Surrogacy is an arrangement between a gestational mother and a person or couple (the intended parents) for whom she carries and births a child. It can be an appealing option for people dealing with infertility or other health issues, as well as for those who face legal barriers to parenting due to discriminatory laws based on their sexual orientation or marital status. Yet many people know very little about how surrogacy is practiced and the impact it has on all those involved.

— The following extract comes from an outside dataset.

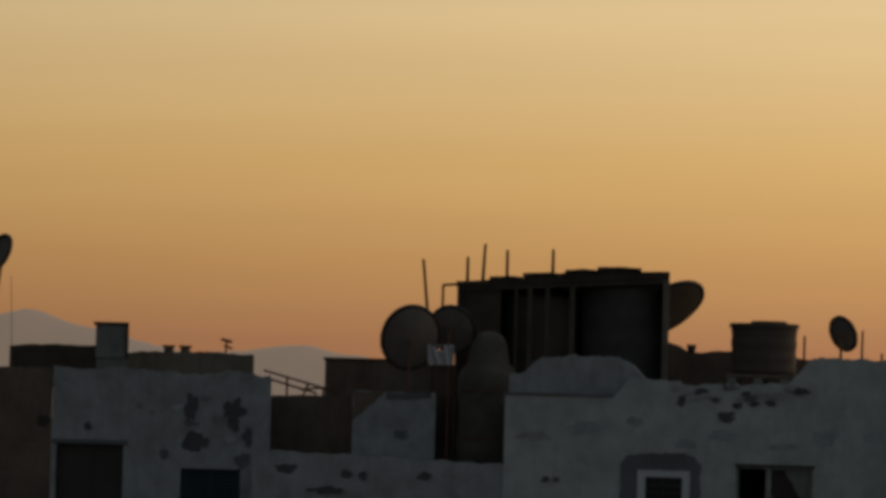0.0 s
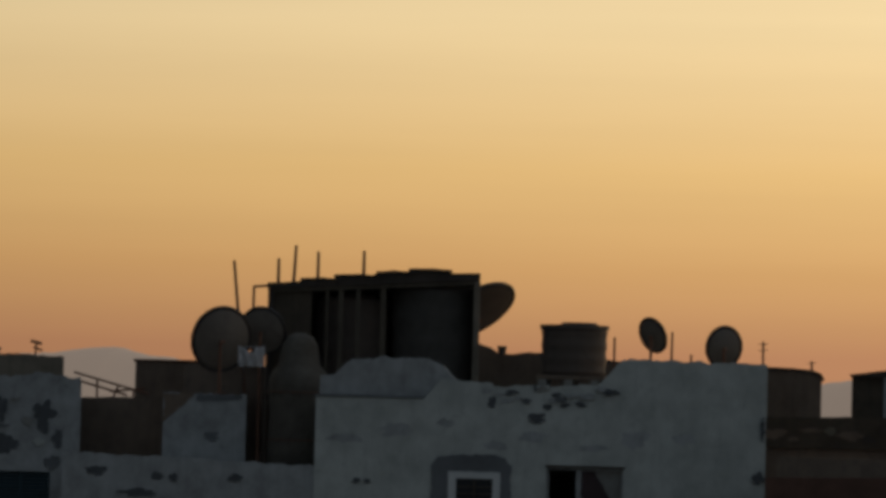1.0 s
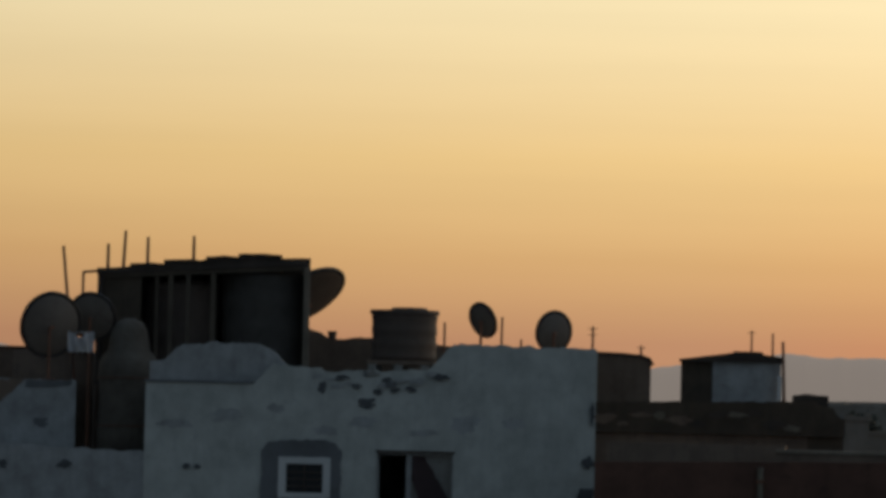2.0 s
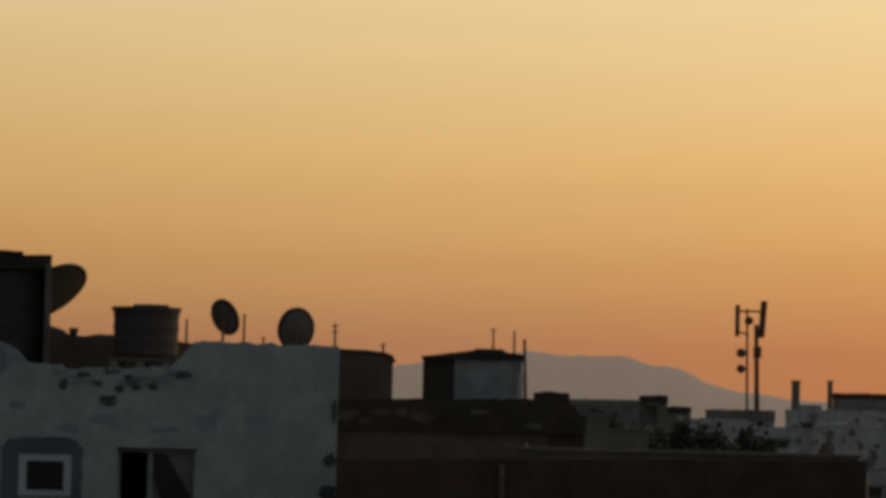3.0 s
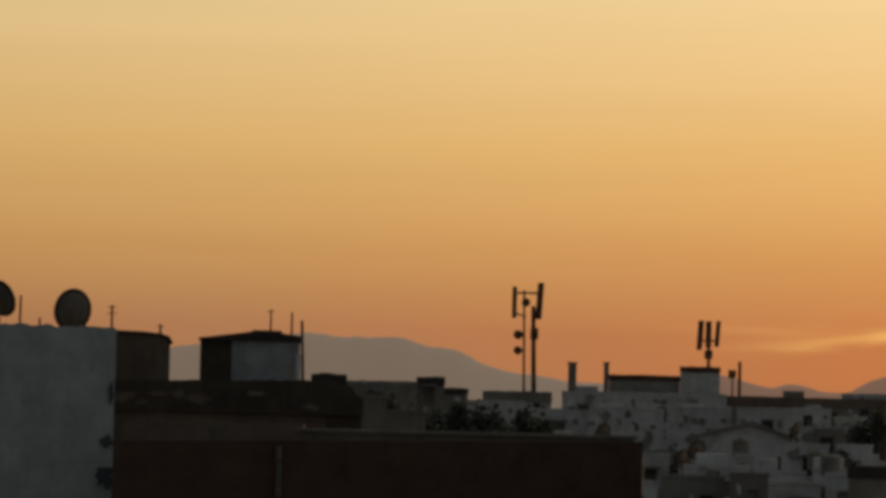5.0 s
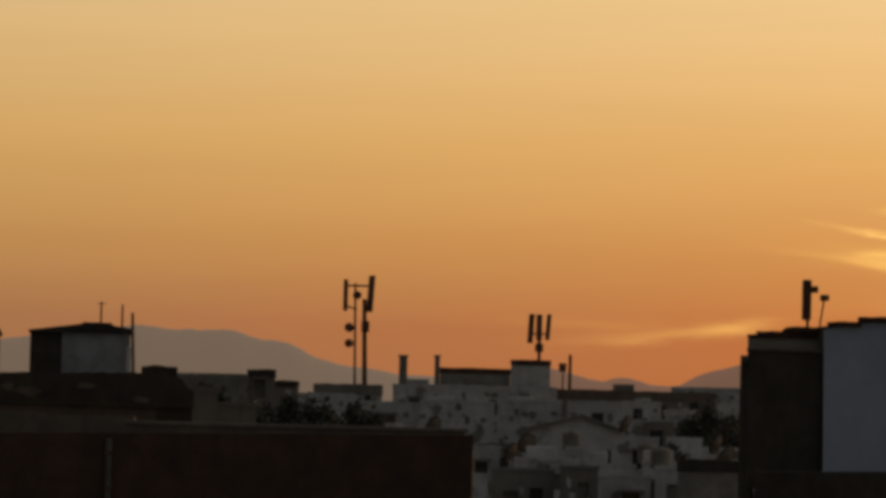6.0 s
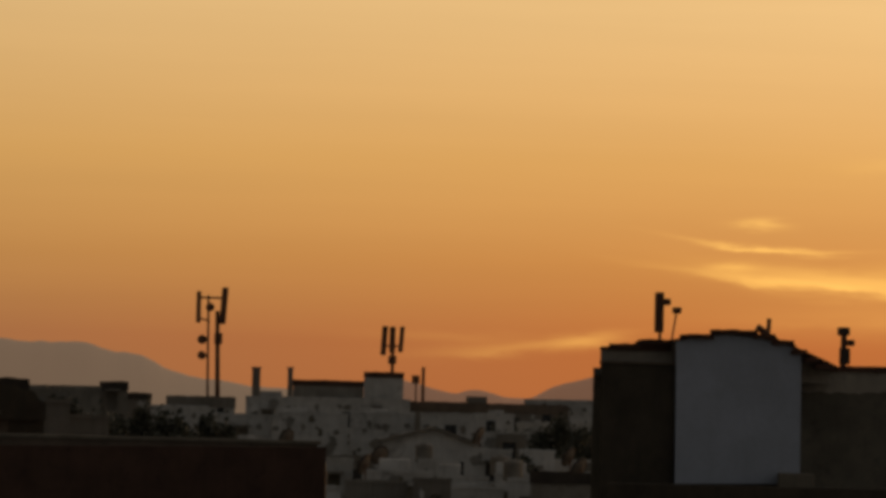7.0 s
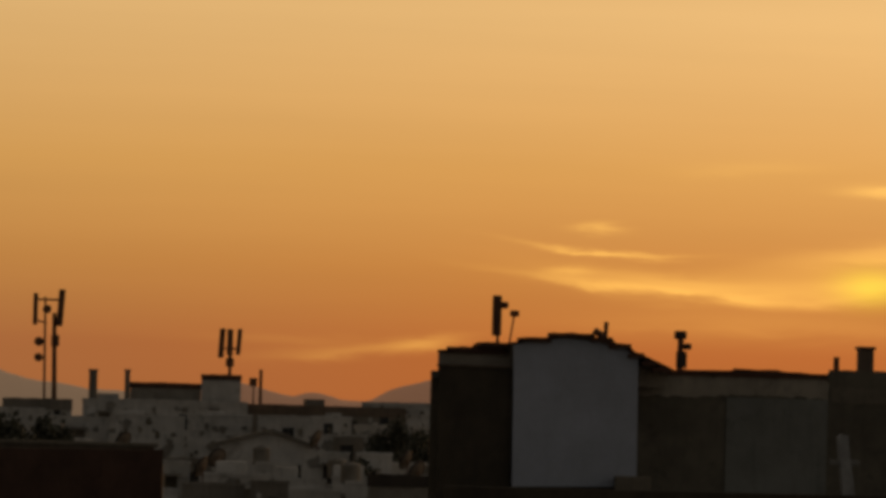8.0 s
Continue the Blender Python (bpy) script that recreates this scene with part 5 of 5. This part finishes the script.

International commercial surrogacy is an arrangement between a gestational mother and intended parents that live in different countries. It tends to attract attention when something “sensational” makes its way into news headlines. In 2007, for example, when Oprah Winfrey trotted out a gestational mother from India, viewers vigorously nodded at her “win-win” description of the practice. Then came Gammy, a less palatable tale of a baby birthed by a Thai gestational mother for Australian intended parents, who earned universal outrage when they rejected him because of a diagnosis of Down syndrome. The Nepal earthquake followed, leaving people conflicted by troubling footage of Israeli intended parents and their surrogacy-delivered babies airlifted to safety by the Israeli government, while the gestational mothers were left behind.
These incidents exposed, briefly, the complicated nature of surrogacy and the benefits and harm to those involved – intended parents, gestational mothers, and the children. Coverage and conversation eventually faded, despite the efforts of activists and researchers who document the risks and advocate for changes in how surrogacy agreements are designed.
This is poised to change with a new anthology, “Babies for Sale? Transnational Surrogacy, Human Rights and the Politics of Reproduction,” published by the U.K. publisher Zed Books in March 2017.
The willingness of Zed, a platform for marginalized voices across the globe, to take on international commercial surrogacy promises to bring the issue squarely back in the public’s eye. “Babies for Sale?,” edited by Miranda Davies, features more than 30 activists and scholars from around the world, and offers the first genuinely international study of the impact of commercial surrogacy.
The book has received much advance praise. Katrina Trimmings of the University of Aberdeen believes it “adds an entirely new dimension to the debate on the ethics of cross-border commercial surrogacy.” Donna Dickenson of the University of London (Emeritus) applauds it for “transcending the usual rhetoric of reproductive choice and free markets” and challenging the notion that international commercial surrogacy is a “win-win” for everyone. Marcy Darnovsky at the Center for Genetics and Society adds that “Babies for Sale?” will challenge us to ask the hard question, the “elephant in the room,” on whether international commercial surrogacy will ever be ethical.
Sally Whelan, my colleague at Our Bodies Ourselves, and I are contributors to the anthology. In a chapter titled “Frequently Unasked Questions: Understanding and Responding to Gaps in Public Knowledge of International Surrogacy Practices Worldwide,” we evaluate the quality of the information available to people considering international surrogacy arrangements, most of which is developed by entities that facilitate and benefit from the practice. We also introduce the book’s readers to Surrogacy360, OBOS’s new online clearinghouse on international commercial surrogacy.
Launched in December 2016, Surrogacy360 provides factual, transparent, and peer reviewed information on the practice. Gina Maranto, co-director of the Ecosystem Science and Policy program at University of Miami, author of “Quest for Perfection: The Drive to Breed Better Human Beings,” and adviser to Surrogacy360, calls the website “a vital and welcome contribution” that allows people to obtain “clear, balanced, and medically accurate information to help in making decisions about surrogacy.”
As focus on the unregulated practice of international commercial surrogacy waxes and wanes, contributions such as “Babies for Sale?” and Surrogacy360 will help keep attention on less sensational and more grounded information, information driven by academic and field-based research and not profit. We hope these resources will educate both people considering international commercial surrogacy and the wider public about the inherent risks to all participants in surrogacy arrangements, and encourage them to join a global call to action for improved practices. Only then will surrogacy have the potential to truly be a “win-win” for everyone.